On Overalls

Leandra Medine | April 11, 2012

Recently, an unusual infatuation with onesie styled denim has overcome me. Blame it on a looming Coachella or simply the mere fact that you can take the girl off the Man Repeller, but you can’t take the Man Repeller off the girl. Website MR vs philosophical entity MR in case you’re confused by the sentiment I tried to convey in that previous sentence and I suspect you must be. The fact of the matter is, rain or shine, day or night, all I want from life is overalls. Below you’ll find two outfits that may help get the wheels of your closet moving should you find yourself in a similar predicament and enable your, you know, life. The rain or shine portion of it is really more just because denim gets wet and that’s okay. Day or night depicts a casual vs. fancy dichotomy that gives longevity to the over-all experience at hand. That’s a play on word(s).

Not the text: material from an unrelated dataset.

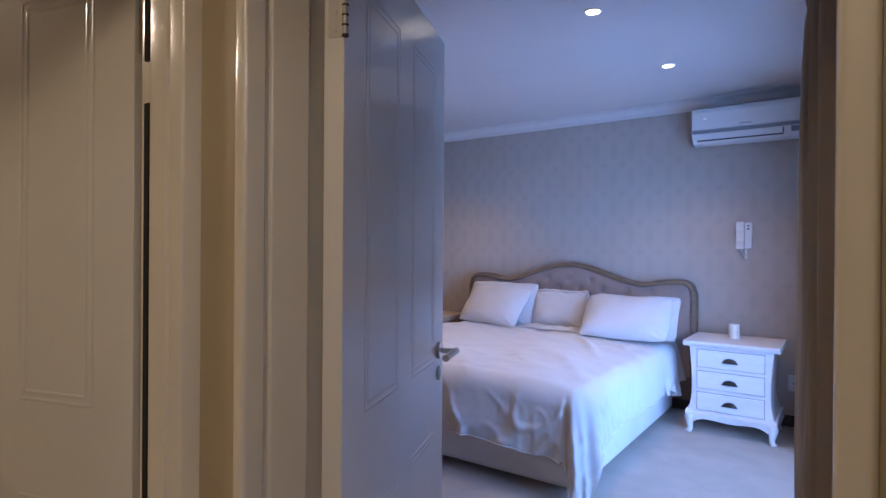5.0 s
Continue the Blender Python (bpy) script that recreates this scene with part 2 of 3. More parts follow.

Overalls by NSF, muscle tee from Topshop, sneakers by Superga x The Row

Scenario A: Caught in the act while doing jumping jacks, Naomi wanted this photo to embody the playfulness of decorating a large portion of your body in denim. They just sort of take you back to the nineties where jumping rope and jacks then playing jacks was a day well done. I think we did alright. Lots of skin remains shown but look to the nearest man and gain an opinion. Does he want to bone me? I speculate not–and I say this in confidence pulling from personal experience.

Now, I’m not one to leave an outfit un-accessorized, enter the fancy.

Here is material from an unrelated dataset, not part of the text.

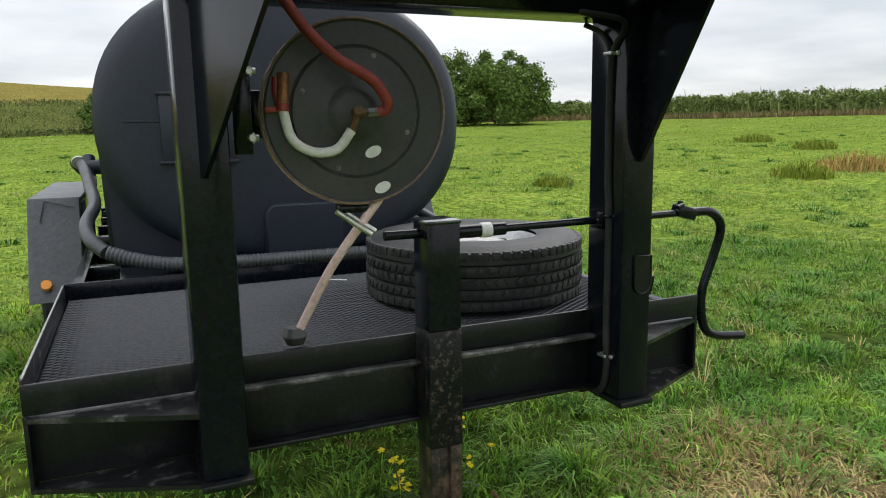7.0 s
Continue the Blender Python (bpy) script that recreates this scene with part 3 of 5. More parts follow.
def hill_brush():
    """A dark thicket spreading over the upper slope of the hill on one side."""
    rng = np.random.default_rng(23)
    az, r = rng.uniform(-96, -45, 5600), rng.uniform(78, 129, 5600)
    x, y = CX + r * np.sin(np.radians(az)), CY + r * np.cos(np.radians(az))
    z = ground_height(x, y)
    e = np.degrees(np.arctan2(z - 1.6, r))
    keep = (e > 1.7 + 0.5 * field_noise(az, r, 0.35)) & (e < interp(az, [-96, -62, -50, -45], [3.3, 3.3, 3.0, 2.4]))
    c = np.stack([x, y, z + 0.1], 1)[keep]
    v, f = leaf_cloud(rng, c, rng.uniform(0.25, 0.6, len(c)), 80000, 0.15)
    tagged(mesh_object("hill_brush", v, f, "thicket"), "dark thicket of brush on the upper hillside", "brush", kind="stuff")


M["thicket"] = material("thicket", (0.105, 0.120, 0.042), 0.8, 0, 0.15, 0.06, (0.165, 0.150, 0.06), 0.0, 20, spec=0.05, island=0.35, patch=0.48)
hill_brush()


def hedge():
    """A ragged row of brush along the far side of the field, taller towards one end."""
    rng = np.random.default_rng(12)
    az = rng.uniform(12, 68, 3200)
    x, y = az_place_array(az, 80 + rng.uniform(0, 7, 3200))
    tall_to = interp(az, [12, 30, 37, 43, 68], [1.7, 1.9, 2.3, 2.8, 3.1]) * (0.85 + 0.3 * field_noise(x, y, 0.6))
    c = np.stack([x, y, ground_height(x, y) + tall_to * rng.uniform(0.05, 0.8, 3200)], 1)
    v, f = leaf_cloud(rng, c, rng.uniform(0.25, 0.5, 3200), 80000, 0.17)
    tagged(mesh_object("hedge", v, f, "hedge_leaf"), "ragged green hedge of brush along the field's edge", "hedge", kind="stuff")
    # feathery stalks that stand above the brush
    n = 12000
    az = rng.uniform(12, 68, n)
    x, y = az_place_array(az, 80 + rng.uniform(0, 9, n))
    p = np.stack([x, y, ground_height(x, y)], 1)
    v, f = blades(n, lambda k: p, lambda q: interp(az, [12, 30, 37, 43, 68], [1.4, 1.6, 2.1, 2.7, 3.0]) * (0.55 + 0.6 * field_noise(x, y, 0.6)), lambda q: 0.11 + 0 * q[:, 0], 0.7, rng)
    tagged(mesh_object("tall_stalks", v, f, "corn"), "pale green feathery stalks above the hedge", "crops", kind="stuff")
    n = 9000
    az = rng.uniform(12, 68, n)
    x, y = az_place_array(az, 78.5 + rng.uniform(0, 2, n))
    p = np.stack([x, y, ground_height(x, y)], 1)
    v, f = blades(n, lambda k: p, lambda q: 0.7 + 0 * q[:, 0], lambda q: 0.08 + 0 * q[:, 0], 0.7, rng)
    tagged(mesh_object("dry_weeds", v, f, "dry_weed"), "brown dry weeds at the foot of the hedge", "weeds", kind="stuff")


def weed_clump(x, y, wide, high, count, mat, seed, label, blade=0.035):
    """A rank weed standing above the grass: many thin stalks that spread from the root."""
    rng = np.random.default_rng(seed)
    q, a = wide / 2 * np.sqrt(rng.uniform(0, 1, count)), rng.uniform(0, 6.3, count)
    p = np.stack([x + q * np.cos(a), y + q * np.sin(a), 0 * q], 1)
    p[:, 2] = ground_height(p[:, 0], p[:, 1])
    v, f = blades(count, lambda k: p, lambda k: high * (1 - 0.5 * (2 * q / wide) ** 2), lambda k: blade + 0 * q, 0.6, rng)
    tagged(mesh_object("weed_clump", v, f, mat), label, "weed", "weeds in the field")


for i, (cx0, cy0, az, r, wide, high, mat, label) in enumerate((
        (-0.7, -1.4, 54.6, 22.5, 2.2, 0.55, "orange_weed", "orange-brown dried weed clump in the pasture"),
        (-0.7, -1.4, 51.2, 20.0, 1.5, 0.45, "yellow_weed", "yellow-green flowering weed in the pasture"),
        (-0.7, -1.4, 51.6, 30.5, 1.6, 0.45, "yellow_weed", "yellow-green flowering weed in the pasture"),
        (-0.7, -1.4, 47.5, 36.0, 1.8, 0.45, "yellow_weed", "yellow-green flowering weed in the pasture"),
        (-0.7, -1.4, 33.0, 17.0, 1.0, 0.3, "yellow_weed", "yellow-green flowering weed in the pasture"),
        (-0.3, -3.2, -24.8, 34.0, 1.8, 0.65, "dry_weed", "brown dried weed clump in the pasture"),
        (-0.3, -3.2, -20.0, 36.0, 1.1, 0.7, "dry_weed", "brown dried weed clump in the pasture"),
        (-0.3, -3.2, -22.3, 33.0, 1.2, 0.5, "dry_weed", "brown dried weed clump in the pasture"))):
    weed_clump(cx0 + r * math.sin(radians(az)), cy0 + r * math.cos(radians(az)), wide, high, 240 if mat == "dry_weed" else 420, mat, 60 + i, label)


for i, (x, y, wide, high) in enumerate(((-8.1, 5.4, 0.8, 0.26), (-7.1, 6.1, 0.6, 0.22), (-13.6, 19.6, 1.8, 0.6))):
    weed_clump(x, y, wide, high, 380, "yellow_weed", 80 + i, "yellow-green flowering weed in the pasture", 0.018 if i < 2 else 0.03)


def az_place_array(az, r):
    return CX + r * np.sin(np.radians(az)), CY + r * np.cos(np.radians(az))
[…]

In transit to Scenario B: Look at me, look at me, I have eyes. The hills have eyes. Look at me, look at me, my feet look like two tiers of mushroom haircuts. What? You don’t get that yet, but you will really soon.

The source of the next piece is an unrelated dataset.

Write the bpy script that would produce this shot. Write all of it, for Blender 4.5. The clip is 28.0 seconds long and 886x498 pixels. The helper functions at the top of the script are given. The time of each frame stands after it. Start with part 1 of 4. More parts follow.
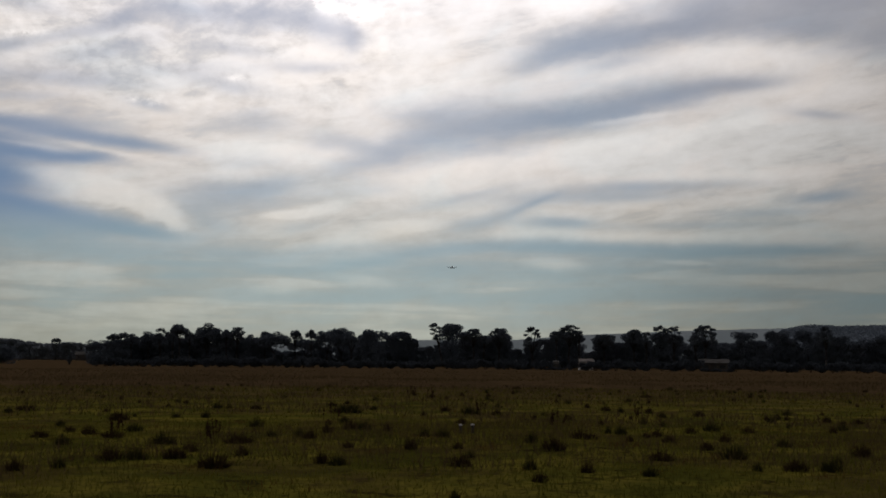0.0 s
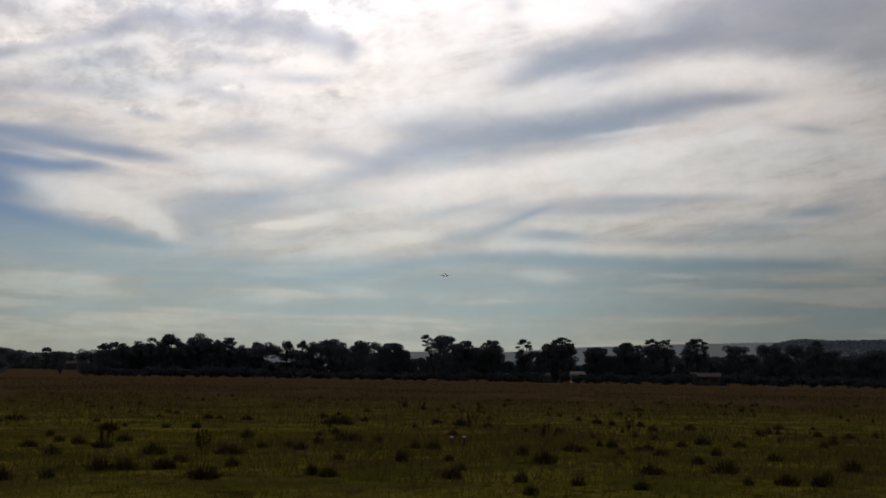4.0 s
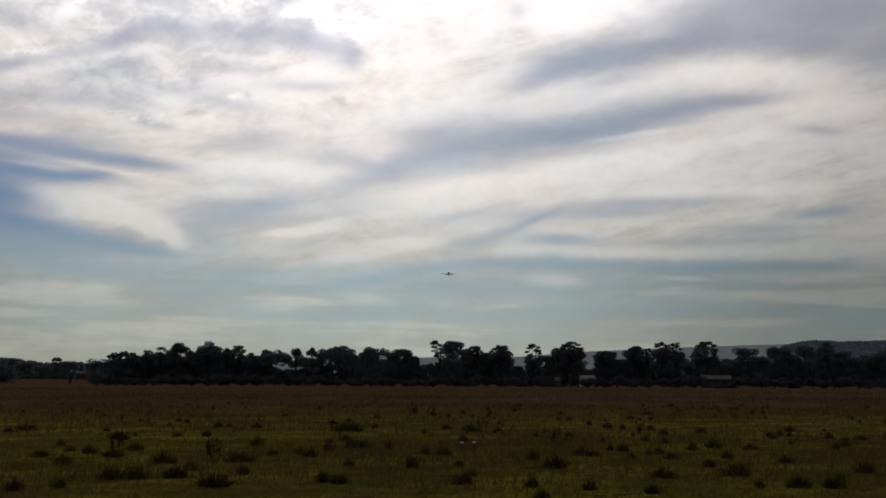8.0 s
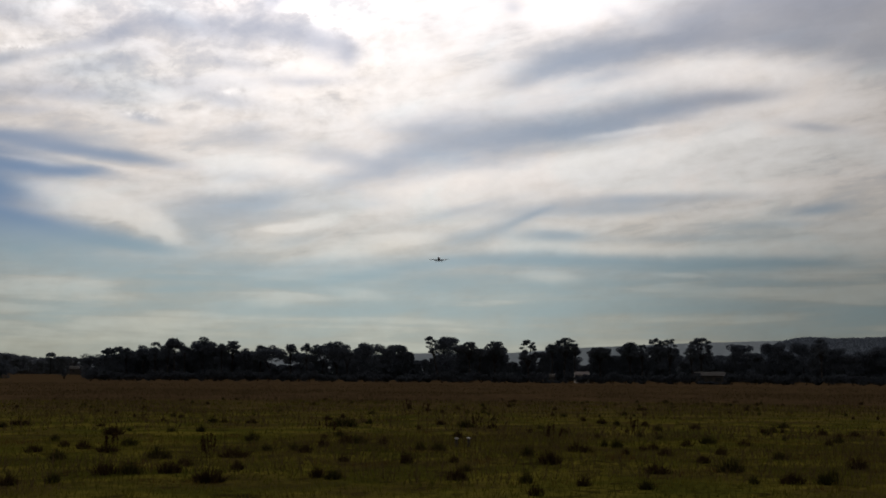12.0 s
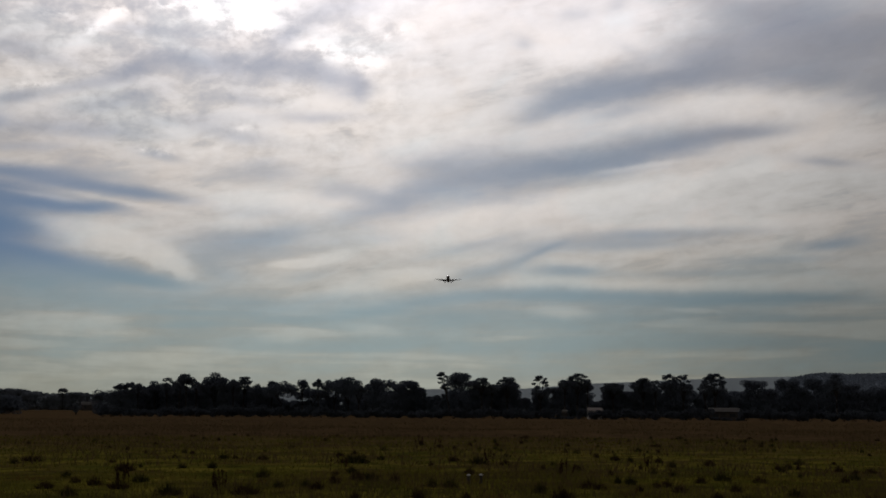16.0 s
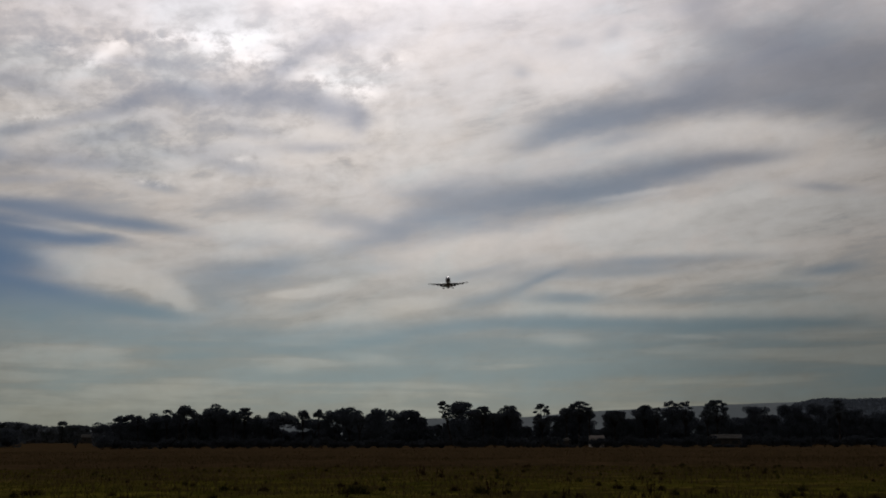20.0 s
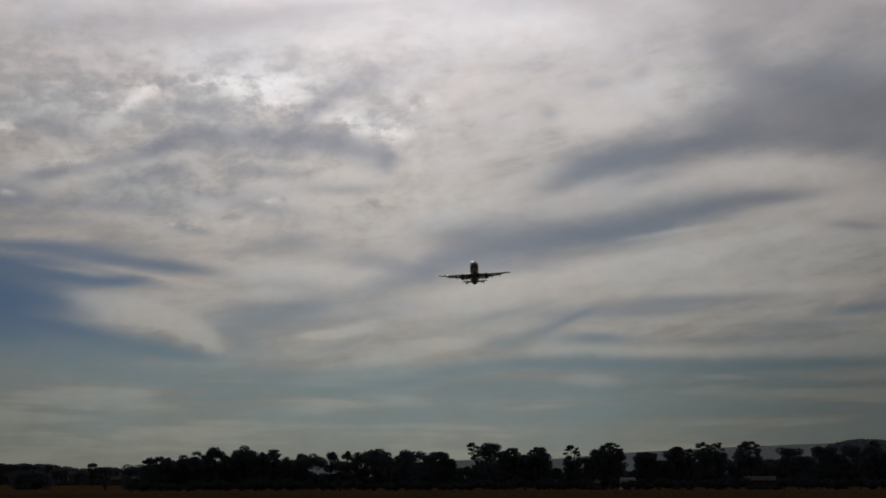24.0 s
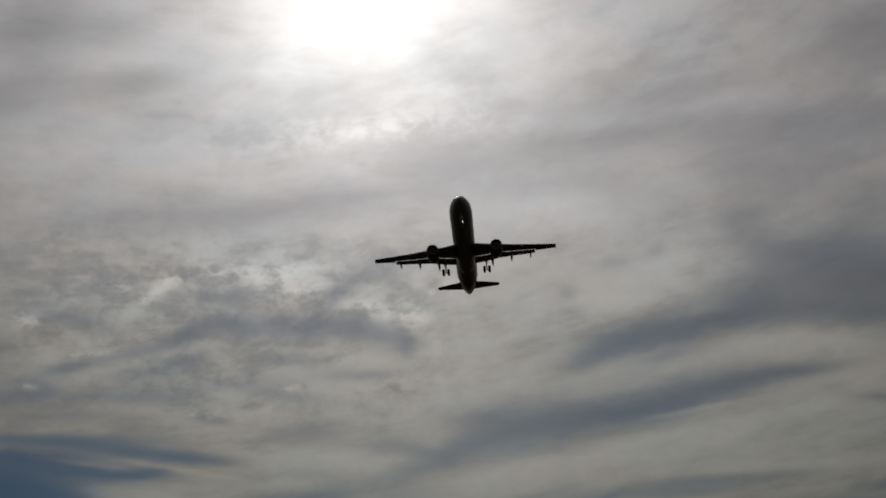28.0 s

Dannijo necklaces, Giambattista Valli shoes, Ferragamo blazer, Valentino clutch

See? Mushroom haircut feet. The thing about this clutch, while I’ve never thrown up inside of it, I did win it–yes, win it–at an internal sale Valentino hosted while I was interning there. I paid something like $150 dollars for it. It retailed for a billion, which Facebook could have afforded–Instagram now too, but me, not so much. On to the photo though: I recently tweeted a picture of these overalls and called them my most offensive conquest of 2012. It may not seem that way from current view, it’s actually quite trendy, but you know what they say, when you assume you make an ass out of both you and me. So…
Feast your eyes on this saggy ass! The funny thing about presumable negative space when it’s between a chunk of denim and your butt is that it’s not so negative. I think this mission ends successfully repelled. Go on, resume living. Actually, please first look at the contenders up against one another.

Which do you prefer? Tell me. I have to know.